Imagínense una celebración religiosa en las circunstancias que estamos viviendo, concretando, un funeral a deshora en recuerdo de alguien que falleció hace semanas pero no tuvo la despedida que merecía, que viene a ser como si se hubiera ido sin despedirse y todavía permaneciera en tierra de nadie, a la espera de reconocimiento; un pasó de este mundo al otro, si es que ese otro existe, sin bendiciones, súplicas ni mediaciones, ni siquiera un trámite, de pronto una ausencia, toda una vida comprimida en un soplo que no dejó huella porque careció del merecido espacio para la mención, de un nombre que nombrar y rememorar antes de despedirlo y de ese modo materializar por última vez la realidad de su existencia. Es como si hasta ahora el fallecido se hubiera mantenido en un raro impasse, puesto que nadie pudo sentarse a llorar y recordarlo; un no tránsito extraño y frugal para el que de ningún modo estábamos preparados.
Alguien, provisto de su correspondiente protección, recibe a los asistentes a la entrada del templo y, uno a uno, les aconseja una obligada limpieza de manos con el inevitable gel protector; nadie puede acceder por su cuenta. El templo luce raro, no está vacío pero tampoco parece que albergue una congregación o un número definido de fieles, los que pueden verse se hallan situados como piezas en un tablero de ajedrez, inamovibles y no intercambiables, su estancia ha de concretarse en una casilla predeterminada o en ninguna, tales son las perspectivas que obligan a quienes se sienten en la correspondencia u obligación de acompañar a los deudos; familiares y amigos que, semanas después, han de revivir la pérdida, una segunda o extraña primera vez, no está claro, que ni tranquiliza ni consuela.
El ambiente no tiene nada de normal, si es que un funeral lo es, los presentes se sienten entre desconocidos, resulta difícil habituarse a las mascarillas y no todos están acostumbrados a reconocerse en los ojos, sobre todo en la semipenumbra del templo, el rostro semioculto como bandidos atracando una sucursal bancaria. Se impone el mundo real, el que se ha quedado fuera, el mundo de los vivos, aunque algunos se empeñen en intentar aparentar que no pasa nada. Una realidad demoledora que sigue sorprendiendo como nunca habríamos imaginado, modificando nuestra existencia y haciéndonos sentir tan vulnerables como recelosos o desconfiados, incapaces de tomarnos un saludo como algo completamente normal.

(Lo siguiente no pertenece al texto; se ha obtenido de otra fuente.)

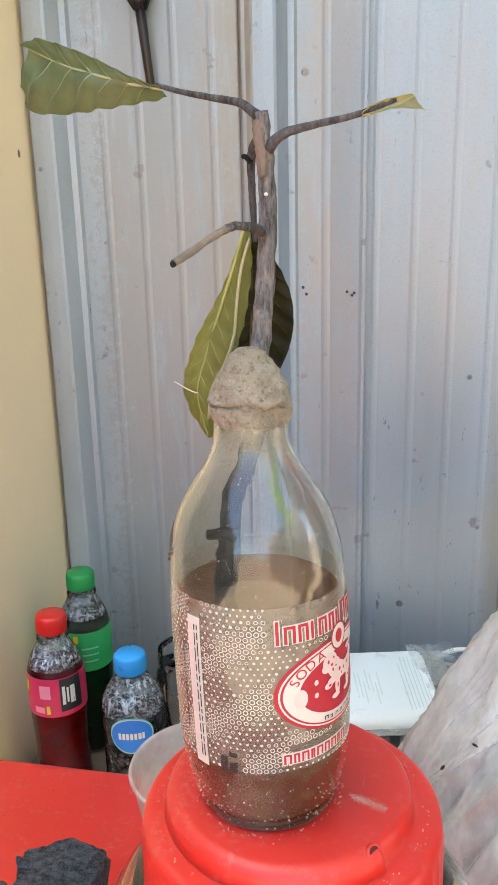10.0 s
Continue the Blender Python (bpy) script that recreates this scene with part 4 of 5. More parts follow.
for k in range(420):
    z = 0.1745 - abs(rnd.gauss(0, 0.011))
    a = rnd.uniform(-2.9, -0.2)
    r = 0.0108 + rnd.uniform(-0.0008, 0.0004) if z > 0.152 else 0.0108 + (0.152 - z) * 0.9
    r0 = rnd.uniform(0.0001, 0.0005)
    bmesh.ops.create_icosphere(bm, subdivisions=1, radius=r0, matrix=Matrix.Translation((BASE.x + LEANS[0] * z + r * math.cos(a), BASE.y + LEANS[1] * z + r * math.sin(a), BASE.z + z)) @ Matrix.Diagonal((1, 0.6, rnd.uniform(0.6, 1.8), 1)))
part("neck_mud", bm, DARK_MUD, bottle, "dark specks of mud inside the neck")["kind"] = "stuff"


def on_glass(angle, z, off=0.0003):
    """A place on the bottle's skin; angle in degrees, 0 towards the yard, growing to the right."""
    a = radians(angle - 79)
    r = at_height(z) + off
    return Vector((BASE.x + LEANS[0] * z + r * math.cos(a), BASE.y + LEANS[1] * z + r * math.sin(a), BASE.z + z))


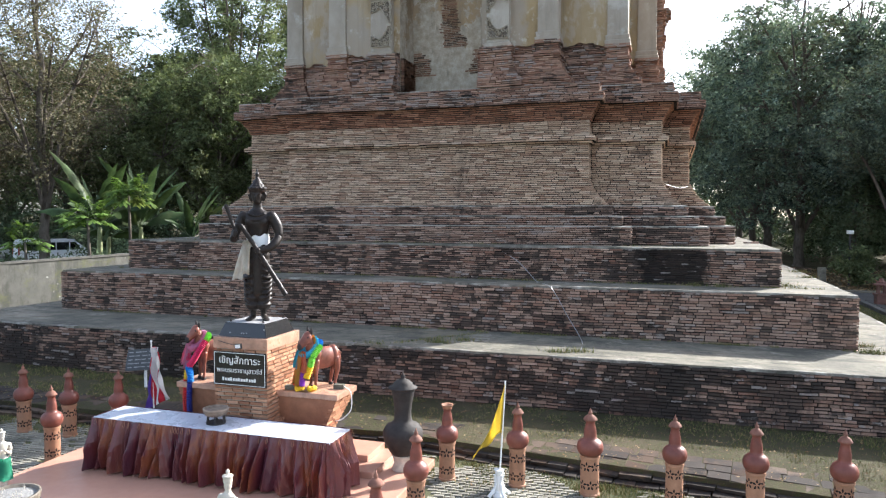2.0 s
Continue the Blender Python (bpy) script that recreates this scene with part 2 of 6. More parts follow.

El peso de la realidad exterior es abrumador, el rito funerario transcurre con la mosca detrás de la oreja, la concurrencia todavía se mueve imprecisa entre indecisiones por no saber cuáles son los nuevos comportamientos y a qué obligan, qué hacer y qué no, qué significa que cada cual ocupe un lugar designado de antemano que muchos respetan como si les fuera la vida en ello.
Es más que evidente que por aquí no se ve a Dios, ese Dios de las certezas que inexplicablemente les ha dejado abandonados, solos en medio de una vida -las suyas- que ahora cuesta reconocer, antes mero intermedio en la tierra y ahora tan imprescindible y vital. Probablemente ninguno de los presentes desea cambiar esta vida por el paraíso celestial, ni ascender a la derecha del padre, de pronto todo lo terrenal ha cobrado un valor tan desesperante como extraño; porque resulta que todavía apetece permanecer aquí, todo cuanto sea posible, y si llega la hora no será por propia voluntad, a juzgar por las cautelas puestas en juego, luego eso de la felicidad de los difuntos mejor se queda para más tarde, ahora no, ahora imperan los esfuerzos por seguir vivos y las protecciones son una forma de gritar que quieren seguir estándolo y así se lo hacen saber a todos.
El funeral transcurre entre miradas de soslayo e intentos de reconocimiento entre los presentes, raro pero tremendamente real, pero lo más insólito de la ceremonia, casi irreal, es la presencia del sacerdote explayándose en la homilía con un discurso hueco que parece extraterrestre, el de un recién llegado predicando en esta atribulada tierra las bondades de un paraíso al que nadie quiere ir, vistas las precauciones tras de las que se parapetan los terrícolas, toda una declaración de intenciones. Pero el tipo sigue hablando y hablando al aire poseído por una fiebre que parece haberle obnubilado la razón, su desconexión con la tierra en la que predica resulta patética.
En el fondo todos están deseando que aquello finalice, familiares, amigos y asistentes, les vuelve a doler la pérdida y no acaban de entender qué están haciendo allí, detenidos en el tiempo por un sermón surrealista dirigido a un auditorio formado por supervivientes tensos y suplicantes, prestos a despedirse de un codazo y salir por fin a la luz de la tarde-noche, respirar aliviados y volver a sentirse vivos.